Exceso y éxtasis del toreo
Como si de un violento juego de irracionalidad y transgresión se tratase, en la corrida no hay que explicar nada, entender nada. Se trata simplemente de aceptar o no, de participar o no en esa danza fantasmal y mítica. Contrariamente a lo que ocurre en otras manifestaciones artísticas, aquí no es el contenido el que determina la forma; es la forma la que se va llenando de contenido. Todo es imprevisible y todo puede ser, suceder. La corrida es exceso y éxtasis, violencia y sangre. Y algún momento estelar que excede toda parafernalia y todo ceremonial. Intentar depurarla, dejándola sólo en plasticidad y armonía, emoción y raíces ancestrales es un vano intento de puristas, un torpe simulacro exculpatorio. En suma, mala conciencia que se atrinchera en el rechazo inconsciente del desbordamiento de los instintos, en un delirio colectivo.En la corrida se produce una catarsis, una liberación múltiple. Y toda purificación es un acto sacrificial, y todo sacrificio se yergue sobre un inarmónico pedestal de barbarie. Momentos estelares. Quizá, ninguno, por lo que tiene de iniciático y expectante, como la salida arrogante del toro. Arranca enceguecido de la caverna del toril, sopesa la luz heridora que lo absorbe y envuelve. Su destino ya está trazado, es la muerte. Pero se trata ¿le un destino con insospechadas variantes, con infinitas posibilidades. Hasta ahora, el toro no ha tenido historia, la dehesa es un hábitat sin acontecimientos. El toro creará su destino, su propia historia en esos escasos 20 minutos que van desde la primera carrera desde el toril hasta el fatal golpe del cachetero.También el torero ha ido construyendo la suya, como ha inventado el espectador; miles de historias. Todas confluyen en algún momento, todas convergen y todas son divergentes; una inmensa rosa de los vientos que se autogenera segundo a segundo. El torero despliega la capa como una mariposa tentacular y acogedora, como si quisiera arropar al toro, envolverlo entre sus pliegues. La esencia primera del toreo, su naturaleza más profunda, la integración de dos naturalezas en una, la dejación que hace de sí mismo, la angustia de la unicidad absoluta. La capa o la muleta son algo más que un instrumento, son el lugar de encuentro, la placenta en que toro y torero se convierten en una sola identidad. De ella saldrá una nueva realidad que generará otras realidades. El rubor de un acto íntimo al descubierto, la percepción fugacísima, la suprema obscenidad, el impudor adánico del acto creado.
Un ritual sangriento
Todo acto de creación es un ritual sangriento, una destrucción, una voracidad caníbal. Constreñirlo sólo al arte de torear es una hipocresía. La belleza y la vida se alzan sobre el aniquilamiento de la muerte. La emoción, como el amor, es una disposición depredadora, una hetorodoxia, una teoría anticipatoria de la muerte. La corrida es la media verónica que el otro día creó y recreó Antoñete. Y es también sus antecedentes y sus consecuentes. Ese momento de la media verónica ya pasó, fugazmente y sin repetirse ni permanecer. Lo que quede en las fotografías, lo que digan las crónicas, nada tendrá que ver como aquello. Ni siquiera el recuerdo le será fiel.
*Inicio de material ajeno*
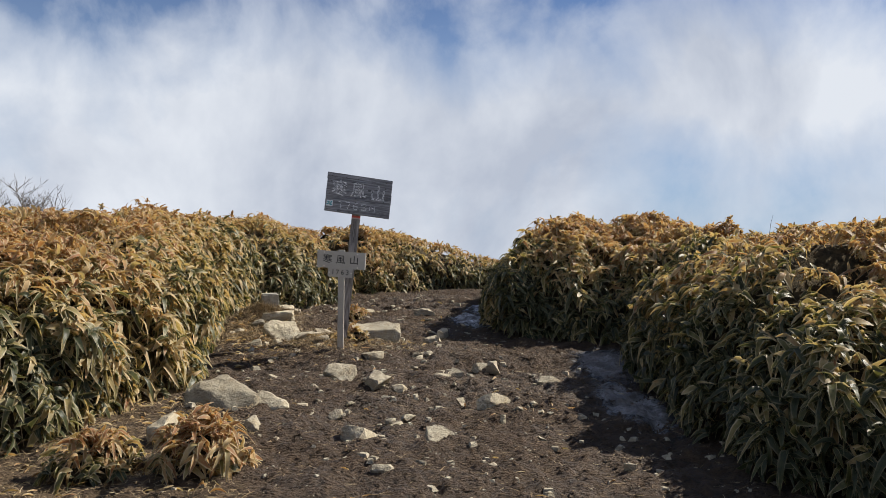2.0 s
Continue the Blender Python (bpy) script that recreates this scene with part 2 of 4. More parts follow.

Hay que resignarse a esa falta de memoria, a esa fugacidad irrepetible. Esto es la fiesta, la corrida, y de ello forma parte, inseparablemente, la crueldad indiferente, el horror de la sangre, la piel acribillada de un bicho condenado de por siempre al matadero. Y las moscas, y los picadores tripones, y los ibéricos Solanas, y las mataduras de los pencos. Anécdotas que nada desvirtúan y nada alteran, evidencias inmediatas de que adorar la luz y abominar la sombra es un imposible artificio de grosero idealismo.